WHAT THE EXERCISE ASKS:
Would you repeat the listing exactly but omit every picture?

GIVEN DATA:
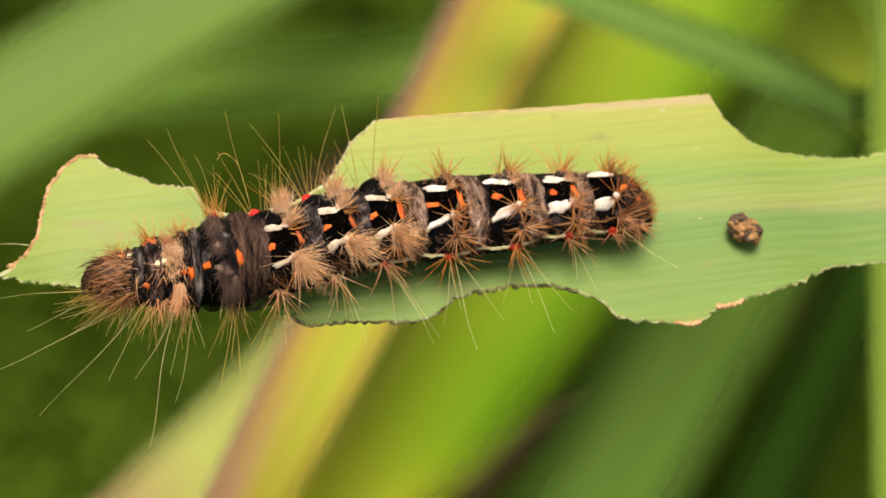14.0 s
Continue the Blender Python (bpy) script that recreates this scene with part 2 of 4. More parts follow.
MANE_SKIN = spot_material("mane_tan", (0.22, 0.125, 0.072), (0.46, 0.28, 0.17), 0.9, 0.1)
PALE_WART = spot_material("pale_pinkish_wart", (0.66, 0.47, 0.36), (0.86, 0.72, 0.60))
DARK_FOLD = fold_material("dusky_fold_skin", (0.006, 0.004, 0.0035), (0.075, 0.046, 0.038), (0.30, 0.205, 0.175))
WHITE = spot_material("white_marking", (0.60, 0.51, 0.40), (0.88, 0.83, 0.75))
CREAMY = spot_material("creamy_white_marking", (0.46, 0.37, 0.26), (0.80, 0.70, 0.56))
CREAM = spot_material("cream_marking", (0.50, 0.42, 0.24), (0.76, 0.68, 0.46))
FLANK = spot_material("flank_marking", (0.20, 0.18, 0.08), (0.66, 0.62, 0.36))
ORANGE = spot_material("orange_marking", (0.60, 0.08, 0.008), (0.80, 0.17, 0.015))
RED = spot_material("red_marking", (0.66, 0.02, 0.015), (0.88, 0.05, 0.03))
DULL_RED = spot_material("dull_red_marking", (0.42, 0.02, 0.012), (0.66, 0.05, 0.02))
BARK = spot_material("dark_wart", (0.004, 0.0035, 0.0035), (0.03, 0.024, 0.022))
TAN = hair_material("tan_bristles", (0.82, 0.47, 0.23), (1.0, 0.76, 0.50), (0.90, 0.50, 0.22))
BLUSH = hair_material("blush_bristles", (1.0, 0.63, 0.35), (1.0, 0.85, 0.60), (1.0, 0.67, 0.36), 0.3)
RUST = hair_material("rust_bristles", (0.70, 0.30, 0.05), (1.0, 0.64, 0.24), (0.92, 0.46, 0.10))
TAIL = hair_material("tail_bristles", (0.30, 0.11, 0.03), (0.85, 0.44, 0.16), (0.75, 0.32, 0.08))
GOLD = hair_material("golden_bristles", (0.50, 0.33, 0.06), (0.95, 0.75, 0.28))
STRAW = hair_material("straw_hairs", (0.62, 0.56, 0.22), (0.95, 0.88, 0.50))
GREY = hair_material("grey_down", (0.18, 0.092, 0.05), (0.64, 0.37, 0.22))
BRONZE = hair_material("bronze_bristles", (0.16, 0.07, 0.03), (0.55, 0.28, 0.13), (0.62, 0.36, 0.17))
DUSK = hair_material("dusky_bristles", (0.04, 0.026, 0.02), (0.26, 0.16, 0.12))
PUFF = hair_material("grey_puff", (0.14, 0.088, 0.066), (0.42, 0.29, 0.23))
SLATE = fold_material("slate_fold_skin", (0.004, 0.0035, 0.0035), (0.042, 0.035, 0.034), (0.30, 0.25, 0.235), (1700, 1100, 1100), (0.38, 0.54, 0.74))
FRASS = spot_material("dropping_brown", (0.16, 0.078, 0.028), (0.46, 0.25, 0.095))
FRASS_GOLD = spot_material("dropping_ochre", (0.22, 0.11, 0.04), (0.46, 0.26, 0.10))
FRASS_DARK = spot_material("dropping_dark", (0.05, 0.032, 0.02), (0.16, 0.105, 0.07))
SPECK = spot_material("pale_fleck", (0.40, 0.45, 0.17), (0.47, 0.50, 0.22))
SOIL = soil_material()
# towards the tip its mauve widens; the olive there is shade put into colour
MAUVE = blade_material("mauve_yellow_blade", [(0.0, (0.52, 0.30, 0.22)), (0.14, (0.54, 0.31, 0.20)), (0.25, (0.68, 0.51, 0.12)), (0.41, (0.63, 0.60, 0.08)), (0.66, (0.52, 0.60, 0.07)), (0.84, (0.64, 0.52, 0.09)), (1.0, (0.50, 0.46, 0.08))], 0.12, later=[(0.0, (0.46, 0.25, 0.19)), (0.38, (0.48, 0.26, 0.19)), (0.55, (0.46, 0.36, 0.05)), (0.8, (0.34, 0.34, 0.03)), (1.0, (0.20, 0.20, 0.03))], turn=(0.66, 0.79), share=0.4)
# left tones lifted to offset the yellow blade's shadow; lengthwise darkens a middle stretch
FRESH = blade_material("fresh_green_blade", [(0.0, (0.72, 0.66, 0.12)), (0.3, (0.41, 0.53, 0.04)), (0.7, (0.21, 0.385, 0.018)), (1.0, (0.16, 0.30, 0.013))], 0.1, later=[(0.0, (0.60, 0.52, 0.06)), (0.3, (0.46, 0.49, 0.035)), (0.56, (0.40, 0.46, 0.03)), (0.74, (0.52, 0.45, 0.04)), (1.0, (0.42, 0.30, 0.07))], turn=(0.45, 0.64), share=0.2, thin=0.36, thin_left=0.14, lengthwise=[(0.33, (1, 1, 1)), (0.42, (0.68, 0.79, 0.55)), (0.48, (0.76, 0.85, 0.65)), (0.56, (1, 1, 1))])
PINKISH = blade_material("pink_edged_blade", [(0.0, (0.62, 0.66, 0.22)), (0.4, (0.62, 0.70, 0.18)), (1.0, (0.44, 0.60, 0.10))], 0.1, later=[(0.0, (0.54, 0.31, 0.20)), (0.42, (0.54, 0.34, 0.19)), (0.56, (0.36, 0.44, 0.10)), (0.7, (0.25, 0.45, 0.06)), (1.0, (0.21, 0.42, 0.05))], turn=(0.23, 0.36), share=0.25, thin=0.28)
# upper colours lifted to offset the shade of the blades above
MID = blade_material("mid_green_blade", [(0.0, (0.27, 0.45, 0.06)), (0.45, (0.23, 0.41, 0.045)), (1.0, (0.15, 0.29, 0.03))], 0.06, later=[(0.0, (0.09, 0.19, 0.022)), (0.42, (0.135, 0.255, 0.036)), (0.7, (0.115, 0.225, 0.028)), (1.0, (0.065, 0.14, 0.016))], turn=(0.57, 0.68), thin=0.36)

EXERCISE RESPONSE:
14.0 s
Continue the Blender Python (bpy) script that recreates this scene with part 2 of 4. More parts follow.
MANE_SKIN = spot_material("mane_tan", (0.22, 0.125, 0.072), (0.46, 0.28, 0.17), 0.9, 0.1)
PALE_WART = spot_material("pale_pinkish_wart", (0.66, 0.47, 0.36), (0.86, 0.72, 0.60))
DARK_FOLD = fold_material("dusky_fold_skin", (0.006, 0.004, 0.0035), (0.075, 0.046, 0.038), (0.30, 0.205, 0.175))
WHITE = spot_material("white_marking", (0.60, 0.51, 0.40), (0.88, 0.83, 0.75))
CREAMY = spot_material("creamy_white_marking", (0.46, 0.37, 0.26), (0.80, 0.70, 0.56))
CREAM = spot_material("cream_marking", (0.50, 0.42, 0.24), (0.76, 0.68, 0.46))
FLANK = spot_material("flank_marking", (0.20, 0.18, 0.08), (0.66, 0.62, 0.36))
ORANGE = spot_material("orange_marking", (0.60, 0.08, 0.008), (0.80, 0.17, 0.015))
RED = spot_material("red_marking", (0.66, 0.02, 0.015), (0.88, 0.05, 0.03))
DULL_RED = spot_material("dull_red_marking", (0.42, 0.02, 0.012), (0.66, 0.05, 0.02))
BARK = spot_material("dark_wart", (0.004, 0.0035, 0.0035), (0.03, 0.024, 0.022))
TAN = hair_material("tan_bristles", (0.82, 0.47, 0.23), (1.0, 0.76, 0.50), (0.90, 0.50, 0.22))
BLUSH = hair_material("blush_bristles", (1.0, 0.63, 0.35), (1.0, 0.85, 0.60), (1.0, 0.67, 0.36), 0.3)
RUST = hair_material("rust_bristles", (0.70, 0.30, 0.05), (1.0, 0.64, 0.24), (0.92, 0.46, 0.10))
TAIL = hair_material("tail_bristles", (0.30, 0.11, 0.03), (0.85, 0.44, 0.16), (0.75, 0.32, 0.08))
GOLD = hair_material("golden_bristles", (0.50, 0.33, 0.06), (0.95, 0.75, 0.28))
STRAW = hair_material("straw_hairs", (0.62, 0.56, 0.22), (0.95, 0.88, 0.50))
GREY = hair_material("grey_down", (0.18, 0.092, 0.05), (0.64, 0.37, 0.22))
BRONZE = hair_material("bronze_bristles", (0.16, 0.07, 0.03), (0.55, 0.28, 0.13), (0.62, 0.36, 0.17))
DUSK = hair_material("dusky_bristles", (0.04, 0.026, 0.02), (0.26, 0.16, 0.12))
PUFF = hair_material("grey_puff", (0.14, 0.088, 0.066), (0.42, 0.29, 0.23))
SLATE = fold_material("slate_fold_skin", (0.004, 0.0035, 0.0035), (0.042, 0.035, 0.034), (0.30, 0.25, 0.235), (1700, 1100, 1100), (0.38, 0.54, 0.74))
FRASS = spot_material("dropping_brown", (0.16, 0.078, 0.028), (0.46, 0.25, 0.095))
FRASS_GOLD = spot_material("dropping_ochre", (0.22, 0.11, 0.04), (0.46, 0.26, 0.10))
FRASS_DARK = spot_material("dropping_dark", (0.05, 0.032, 0.02), (0.16, 0.105, 0.07))
SPECK = spot_material("pale_fleck", (0.40, 0.45, 0.17), (0.47, 0.50, 0.22))
SOIL = soil_material()
# towards the tip its mauve widens; the olive there is shade put into colour
MAUVE = blade_material("mauve_yellow_blade", [(0.0, (0.52, 0.30, 0.22)), (0.14, (0.54, 0.31, 0.20)), (0.25, (0.68, 0.51, 0.12)), (0.41, (0.63, 0.60, 0.08)), (0.66, (0.52, 0.60, 0.07)), (0.84, (0.64, 0.52, 0.09)), (1.0, (0.50, 0.46, 0.08))], 0.12, later=[(0.0, (0.46, 0.25, 0.19)), (0.38, (0.48, 0.26, 0.19)), (0.55, (0.46, 0.36, 0.05)), (0.8, (0.34, 0.34, 0.03)), (1.0, (0.20, 0.20, 0.03))], turn=(0.66, 0.79), share=0.4)
# left tones lifted to offset the yellow blade's shadow; lengthwise darkens a middle stretch
FRESH = blade_material("fresh_green_blade", [(0.0, (0.72, 0.66, 0.12)), (0.3, (0.41, 0.53, 0.04)), (0.7, (0.21, 0.385, 0.018)), (1.0, (0.16, 0.30, 0.013))], 0.1, later=[(0.0, (0.60, 0.52, 0.06)), (0.3, (0.46, 0.49, 0.035)), (0.56, (0.40, 0.46, 0.03)), (0.74, (0.52, 0.45, 0.04)), (1.0, (0.42, 0.30, 0.07))], turn=(0.45, 0.64), share=0.2, thin=0.36, thin_left=0.14, lengthwise=[(0.33, (1, 1, 1)), (0.42, (0.68, 0.79, 0.55)), (0.48, (0.76, 0.85, 0.65)), (0.56, (1, 1, 1))])
PINKISH = blade_material("pink_edged_blade", [(0.0, (0.62, 0.66, 0.22)), (0.4, (0.62, 0.70, 0.18)), (1.0, (0.44, 0.60, 0.10))], 0.1, later=[(0.0, (0.54, 0.31, 0.20)), (0.42, (0.54, 0.34, 0.19)), (0.56, (0.36, 0.44, 0.10)), (0.7, (0.25, 0.45, 0.06)), (1.0, (0.21, 0.42, 0.05))], turn=(0.23, 0.36), share=0.25, thin=0.28)
# upper colours lifted to offset the shade of the blades above
MID = blade_material("mid_green_blade", [(0.0, (0.27, 0.45, 0.06)), (0.45, (0.23, 0.41, 0.045)), (1.0, (0.15, 0.29, 0.03))], 0.06, later=[(0.0, (0.09, 0.19, 0.022)), (0.42, (0.135, 0.255, 0.036)), (0.7, (0.115, 0.225, 0.028)), (1.0, (0.065, 0.14, 0.016))], turn=(0.57, 0.68), thin=0.36)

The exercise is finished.